Do We Continue To Trust Howie?
Roseman also said this morning while on WIP that he knows some people think that the Eagles “just had a nice run” and “got lucky.” He explained that the Eagles still have more to prove and want to prove these doubters wrong. While listening to this I do have to wonder, is Roseman just trying to prove a point now?
As fans, we need to open our eyes and see the moves as what they are. Yes, our executive VP was responsible for locking the roster and providing weapons to be successful. But, we have seen teams with weapons like this before – think “Dream Team 2012” – that didn’t have the culture, work ethic, or chemistry that this Eagles team had.

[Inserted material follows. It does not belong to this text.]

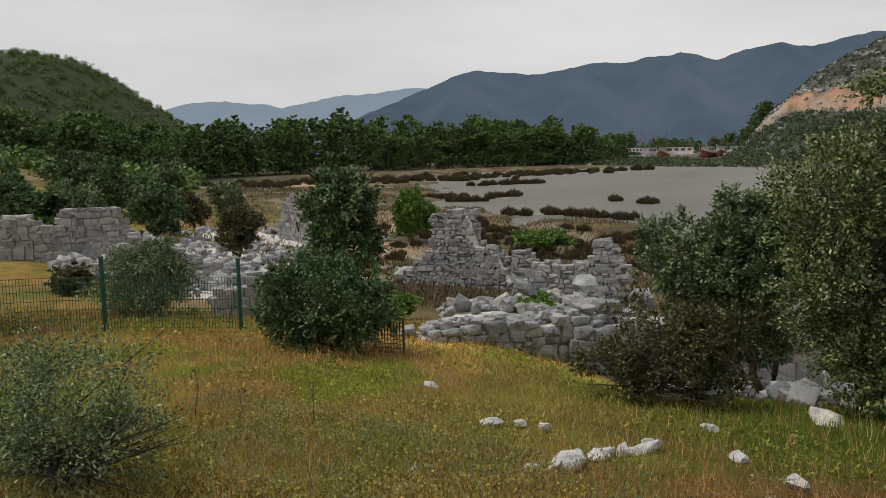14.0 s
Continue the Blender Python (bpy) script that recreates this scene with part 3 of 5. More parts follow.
def ground_tint(x, y, z):
    """Base colours of the ground: turf, dry moss in the room, gravel, marsh, stony hill and its cut."""
    n = len(x)
    f1, f2, f3 = fuzz(x, y, 1.7, 21), fuzz(x, y, 0.6, 22), fuzz(x, y, 5.0, 23)
    c = np.tile(np.array((0.215, 0.205, 0.055)), (n, 1))
    c = mixed(c, (0.155, 0.20, 0.035), smooth(0.5, 0.75, f1))
    c = mixed(c, (0.37, 0.25, 0.10), smooth(0.46, 0.72, 0.6 * f3 + 0.4 * f2) * 0.8)
    c = mixed(c, (0.37, 0.19, 0.085), smooth(0.6, 0.78, fuzz(x, y, 2.1, 34) * 0.6 + fuzz(x, y, 0.8, 35) * 0.4) * (0.85 - 0.5 * smooth(1, -3, x) * smooth(8, 11, y)))
    c = mixed(c, (0.17, 0.23, 0.03), smooth(0.58, 0.74, fuzz(x, y, 2.9, 36) * 0.6 + fuzz(x, y, 0.9, 37) * 0.4) * 0.9)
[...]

It’s obvious that Carson Wentz and Nick Foles both had excellent chemistry with Trey Burton. However, according to Burton, the Eagles made no effort to keep him here. The 3-headed monster of running backs – Blount, Clement, and Ajayi – sustained a close relationship as well. Now, Blount is a Detroit Lion. It makes me wonder if Roseman is now going over the top and doing too much.
Is our executive VP of Football operations more focused on player talent than keeping the “We All We Got, We All We Need” culture alive? Player talent is important, yes, but I truly believe the reason the Eagles were able to win all season and the Super Bowl is due to their culture and the chemistry within the team. They proved chemistry, culture, and belief in each other helps overcome adversity.
Should We Put Our Blind Trust In Howie Roseman?
As fans blinded by the shine of the Lombardi Trophy, we are no longer looking at the facts of the offseason moves. Alternatively, we are putting our blind trust in Roseman. Instead of analyzing them with scrutiny, we automatically praise Roseman because of last year’s results. This is a new season, and he needs to keep in line with the factors that led to the Super Bowl win.